The hypothetical scenario played out over the last couple of days all over sweltering Devon amid the trippers and holidaymakers was part of Clive Woodward's build- up for the World Cup, which gets under way in October.

Under the critical gaze of the Royal Marine Commandos England's fittest were put through their paces by this country's finest. The whole gruelling and mentally draining session was wrapped up yesterday at CTCRM Lympstone with an assault course that wound up after 17 taxing minutes with a flog through the evil-smelling mud of the Exe estuary for the five teams of seven.

If it was frustrating for Will Greenwood, Kyran Bracken and Paul Grayson to be left out of the "fun" because the England coach did not want to risk their recovery from injury, at least they were able to work on their fitness in the Lympstone gym. They were certainly spared a lot of toil, trials and tribulations.

Amid a lot of what was definitely estuarial English, the mud-caked men stumbled over the finishing line to be hosed down and think about what they had just gone through.

"When we were originally put into their hands our marine instructor told us, `You are mine for the next 36 hours'," Jerry Guscott said. "We had five hours' sleep after that."

Jason Leonard, who became a father a week ago last Monday, quipped: "I think I've had more sleep here than I have had at home for the last few days."

For all the hardship the players went through they were unanimous that the course had been fun. And also enlightening. "We have learned as much about ourselves as we have about each other," Guscott explained. "You are doing things under stress and you have to act together as a team."

Woodward emphasised the serious side of the exercise in which it is estimated the RFU have invested something in the region of pounds 15-20,000.

For that, the teams of players have been in helicopters and dropped over Dartmoor, abseiled and run down cliff faces on a rope at right angles, have been blindfolded and ushered through what they were told were subterranean passages where they negotiated all sorts of hazards (real and imagined); they had to deal with oil fires, organise an escape from a sinking submarine with water pouring on to to them at a serious rate, waded through a slimy stretch of water, negotiated a foam-filled tank, crawled through nightmare- tight tunnels and had to experience battle conditions when they finally "took back Twickenham" from the fringe terrorists.

Their physical fitness was never in question, although to a man the players agreed that the marines were far superior physically. "All credit to the boys who do this for a living," Leonard said. "They are trained to do this, they are very matter of fact about it all. It is very easy for them, but that is why they are some of the best."
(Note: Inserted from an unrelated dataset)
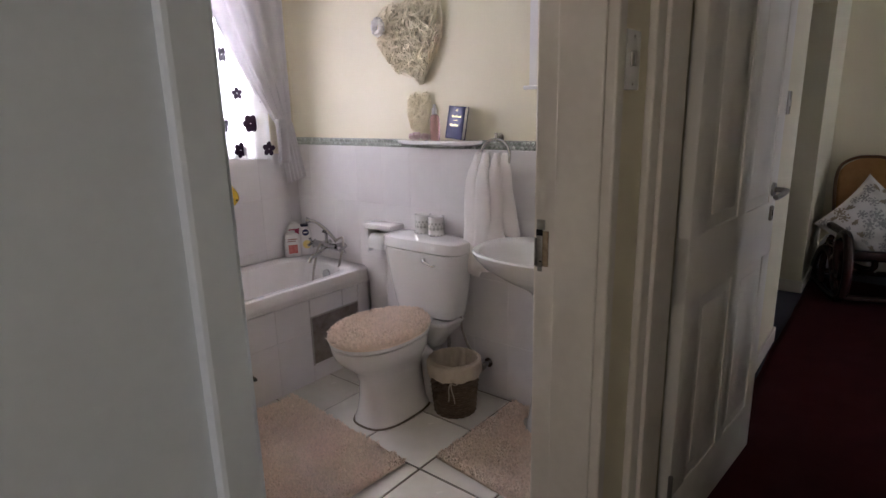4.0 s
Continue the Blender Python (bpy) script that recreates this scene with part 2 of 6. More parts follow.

The point of the exercise was to examine the players' ability to cope under stress, their mental fitness and communication skills under pressure.

"The team that is mentally strong, that has paid the most attention to detail before the tournament, is the one with the best chance of winning the World Cup," Woodward said.

Martin Johnson, the England captain, added: "It is about teamwork and trusting guys around you, in situations where you have been genuinely pretty scared, to help you through it.

"There have been guys who were scared of heights, guys who were claustrophobic," he paused, then grinned, "and guys who were afraid of oil fires. But it has all been good stuff."

One of those with a phobia is Jonny Wilkinson, who admitted: "I get vertigo and I really struggled with that for a while but I think I've conquered my fears."

Johnson added: "When you have found something is difficult or has been a little bit scary, to come through it successfully as part of a team gives you a good feeling. It's been brilliant, it certainly has relevance to our preparations for the World Cup. It's been a great four days concentrated hard work. I have really enjoyed it and I'm looking forward to coming back here in September."

Barring accident or incident Johnson is guaranteed to be part of the 30-strong World Cup squad, which Woodward will announce on 31 August, after which the players will go through a similar set of military-style tests.

While they are getting mentally and physically fit at least the players are having fun, if not a lot of sleep. "When we were granted five hours," said Leonard, "some unfortunates were placed in the same dormitory as Ben Clarke, Austin Healey and Darren Garforth, three of the biggest snorers in the squad. The other boys got two and a half hours sleep."

England's next mission, winning the World Cup, looks a lot tougher. The England toughs are just getting going.